- Theatrical Film Poster
- Directed by: Richard Thorpe
- Screenplay by: Jo Eisinger
- Based on: The House of the Seven Flies 1952 novel by Victor Canning
- Produced by: David Rose
- Starring: Robert Taylor Nicole Maurey Linda Christian
- Cinematography: Ted Scaife
- Edited by: Ernest Walter
- Music by: Clifton Parker
- Production company: Coronado Productions
- Distributed by: Metro-Goldwyn-Mayer
- Release date: 29 October 1959;
- Running time: 92 minutes
- Country: United Kingdom
- Language: English
- Budget: $535,000
- Box office: $1,065,000

= The House of the Seven Hawks =

The House of the Seven Hawks is a 1959 British mystery film directed by Richard Thorpe and starring Robert Taylor, Nicole Maurey and Linda Christian. It was written by Jo Eisinger based on the 1952 Victor Canning novel The House of the Seven Flies. It was the final film by Robert Taylor under his twenty five-year contract with MGM. The film follows an American captain searching for sunken treasure who becomes entangled with criminals and is arrested by the Dutch police.

==Plot==
American skipper John Nordley becomes entangled with the Dutch police and international crooks over sunken Nazi treasure but survives and finds romance.

==Cast==
- Robert Taylor as John Nordley
- Nicole Maurey as Constanta Sluiter
- Linda Christian as Elsa
- Donald Wolfit as Inspector Van Der Stoor
- David Kossoff as Wilhelm Dekker
- Eric Pohlmann as Captain Rohner
- Philo Hauser as Charlie Ponz
- Gerard Heinz as Inspector Sluiter
- Paul Hardtmuth as Beukleman
- Lily Kann as Gerta
- Richard Shaw as Police Sgt. Straatman
- André van Gyseghem as hotel clerk
- Leslie Weston as Tulper
- Guy Deghy as Desk Lieutenant
- Peter Welch as Gannett
- Peter Lannagan as Peter

==Reception==

=== Critical ===
The Monthly Film Bulletin wrote: "The plot is over-complicated to the point of confusion, and much time is wasted as the characters try to explain it to each other. In all other respects, despite the Dutch setting and a prolonged night sequence on tinted stock a little hard to look at, this is the usual thriller about an American adventurer's skirmishes with dishonest Europeans, briefly enlivened by David Kossoff's performance as a fussy, timid little crook."

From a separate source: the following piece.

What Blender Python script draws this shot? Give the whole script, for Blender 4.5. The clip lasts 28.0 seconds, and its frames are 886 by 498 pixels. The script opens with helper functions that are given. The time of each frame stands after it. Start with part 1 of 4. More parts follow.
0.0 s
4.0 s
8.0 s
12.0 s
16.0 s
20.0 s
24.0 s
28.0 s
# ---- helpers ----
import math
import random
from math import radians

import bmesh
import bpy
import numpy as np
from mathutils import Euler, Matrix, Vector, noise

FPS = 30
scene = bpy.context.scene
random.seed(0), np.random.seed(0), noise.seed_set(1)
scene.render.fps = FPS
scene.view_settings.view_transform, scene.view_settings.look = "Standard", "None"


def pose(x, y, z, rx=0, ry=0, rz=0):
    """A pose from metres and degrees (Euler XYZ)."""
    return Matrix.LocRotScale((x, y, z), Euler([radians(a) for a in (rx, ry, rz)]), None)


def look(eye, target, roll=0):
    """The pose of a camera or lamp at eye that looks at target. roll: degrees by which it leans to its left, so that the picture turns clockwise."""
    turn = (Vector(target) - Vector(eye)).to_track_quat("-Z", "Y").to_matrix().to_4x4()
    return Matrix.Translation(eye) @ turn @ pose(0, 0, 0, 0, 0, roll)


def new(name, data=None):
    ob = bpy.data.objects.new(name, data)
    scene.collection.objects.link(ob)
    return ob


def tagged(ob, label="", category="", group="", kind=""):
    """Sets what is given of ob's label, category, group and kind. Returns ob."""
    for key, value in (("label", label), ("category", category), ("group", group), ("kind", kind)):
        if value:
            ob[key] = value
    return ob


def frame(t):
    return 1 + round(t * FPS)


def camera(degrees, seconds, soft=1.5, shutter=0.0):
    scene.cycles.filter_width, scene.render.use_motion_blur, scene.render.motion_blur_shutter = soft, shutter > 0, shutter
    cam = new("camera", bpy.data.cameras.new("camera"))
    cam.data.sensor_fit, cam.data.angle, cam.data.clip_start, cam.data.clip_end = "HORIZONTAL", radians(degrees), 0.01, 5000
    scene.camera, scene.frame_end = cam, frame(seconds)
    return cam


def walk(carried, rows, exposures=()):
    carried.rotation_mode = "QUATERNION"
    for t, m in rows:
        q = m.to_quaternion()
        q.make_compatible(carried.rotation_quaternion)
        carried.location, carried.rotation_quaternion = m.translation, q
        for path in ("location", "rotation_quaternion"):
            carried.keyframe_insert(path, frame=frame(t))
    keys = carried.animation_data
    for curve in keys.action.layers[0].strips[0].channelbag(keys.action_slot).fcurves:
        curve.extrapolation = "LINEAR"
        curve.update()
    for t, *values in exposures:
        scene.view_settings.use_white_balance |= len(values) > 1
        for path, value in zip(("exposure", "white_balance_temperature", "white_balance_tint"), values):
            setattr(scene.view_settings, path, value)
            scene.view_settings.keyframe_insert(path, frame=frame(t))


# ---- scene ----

Picturegoer wrote: "It's the kind of unpretentious, fast, unfussy modern swashbuckling that is wholly entertaining. And is due to a workable, if corny, plot served up with an acid twist of humour. Heading a first-rate supporting staff is David Kosoff, as an efieminate thug, and Philo Hauser, as a spiv Dutch dealer. Nicole Maurey and Linda Christian amply serve the glamour department. But it's Taylor's comeback as an animated actor that makes this jaunt across the North Sea a joy."

The New York Times called the film "an unpretentious but satisfying entertainment."

In The Radio Times Guide to Films Adrian Turner gave the film 2/5 stars, writing: "Workhorse director Richard Thorpe had just completed some uncredited second unit work on MGM epic Ben-Hur when he was sent by the studio to Britain and Holland to direct this bland 'B' movie."

=== Box office ===
According to MGM records, the film earned $415,000 in the U.S. and Canada and $650,000 elsewhere, resulting in a loss of $20,000.